My best friend had the "Man from U.N.C.L.E" Napoleon Solo pistol with silencer, extended clip, shoulder stock, and nite-owl scope, in the BRIEFCASE! (I was SO jealous!) We both had our secret "U.N.C.L.E" triangle badges that showed our ID number only under a special red film filter, and I had the official U.N.C.L.E. ballpoint pen crystal radio. It was a RELIGION, and the altar was the TV, when the show came on Tuesday nights, 7:30 on ABC. We replayed the episode in our backyard all week...Marty was Illia Kuriackin, I was Napoleon Solo, Laura (the neighbor girl) played the girl in distress. (If we HAD to let her play!)

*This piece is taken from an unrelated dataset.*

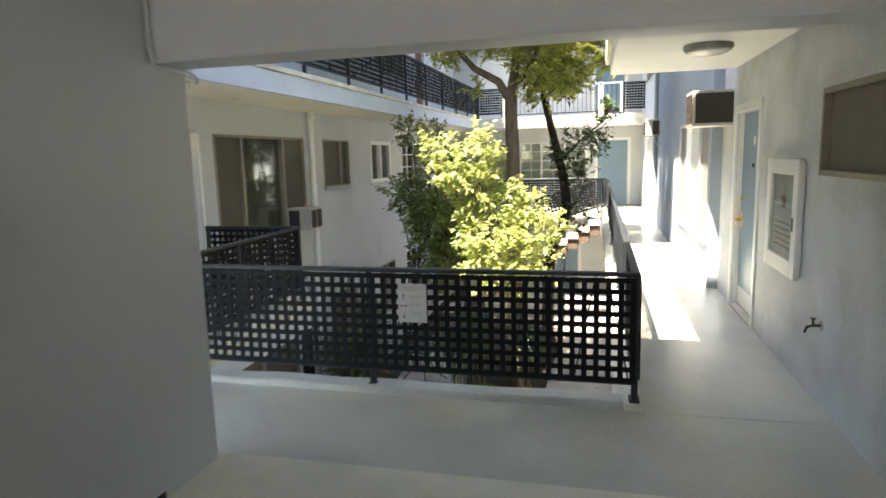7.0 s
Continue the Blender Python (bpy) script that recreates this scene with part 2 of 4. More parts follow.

While "Voyage to the Bottom of the Sea" was cool, Lost in Space was not...except for the robot, the family land rover, the saucer when it flew, the big giant one-eyed ape monster that threw rocks, & Angela Cartwright in that silver spacesuit. And forget about "Land of the Giants", it was just stupid. "Time Tunnel" was OK...but only when Rick & Tony were floating through time, landing in the middle of a bunch of Nazis or on the deck of the Titanic...stuff like that.
The rich kid down the street had the GI Joe Astronaut WITH the Mercury Space Capsule! (We HATED the rich kid) Our GI Joes looked like the Terminator after a BAD day...you would too after being set on fire, blown up with firecrackers, and shot with BB guns. And they wern't REAL GI Joes either, just big green plastic army men.
Our neighborhood gang played flashlight tag at night, dug forts, & played "shoot to kill". We thought we'd all be going off to fight in Vietnam after high school, just like our older brothers did...(we almost did). Imagine being a 9 year old boy knowing what a draft number was.
Speaking of hot-plate toys...how 'bout the "Little Suzy Homemaker" Oven set that could bake a cake. It was eather those toys or running with the scissors for childhood fun.